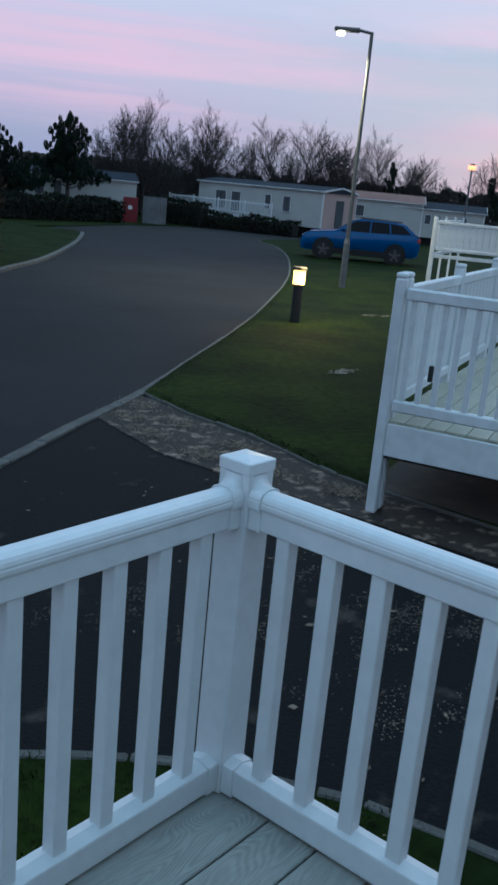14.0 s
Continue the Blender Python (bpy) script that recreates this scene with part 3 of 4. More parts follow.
# ---- the caravan behind the camera, with its open door ----
home = tagged(empty("wall_home"), "cream clad caravan wall behind the decking", "wall", kind="structure")
part("wall_panel", boxed((-6, -2.52, -0.5), (4, -2.40, 2.5)), M["clad"], home)
door = tagged(empty("door_1"), "white plastic caravan door standing wide open", "door", kind="structure")
DX, DY = DOOR
part("leaf", boxed((DX - 0.045, -2.38, 0.02), (DX, DY, 2.0), 0.004), M["upvc"], door)
part("gasket", boxed((DX - 0.032, DY + 0.001, 0.04), (DX - 0.014, DY + 0.006, 1.98)), M["fence_grey"], door, "grey rubber gasket")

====

TASK DETAILS:
Your output consists solely of the lines from the one with "Continue the Blender" through the last line, copied exactly.

EXERCISE SOLUTION:
Continue the Blender Python (bpy) script that recreates this scene with part 3 of 4. More parts follow.
# ---- the caravan behind the camera, with its open door ----
home = tagged(empty("wall_home"), "cream clad caravan wall behind the decking", "wall", kind="structure")
part("wall_panel", boxed((-6, -2.52, -0.5), (4, -2.40, 2.5)), M["clad"], home)
door = tagged(empty("door_1"), "white plastic caravan door standing wide open", "door", kind="structure")
DX, DY = DOOR
part("leaf", boxed((DX - 0.045, -2.38, 0.02), (DX, DY, 2.0), 0.004), M["upvc"], door)
part("gasket", boxed((DX - 0.032, DY + 0.001, 0.04), (DX - 0.014, DY + 0.006, 1.98)), M["fence_grey"], door, "grey rubber gasket")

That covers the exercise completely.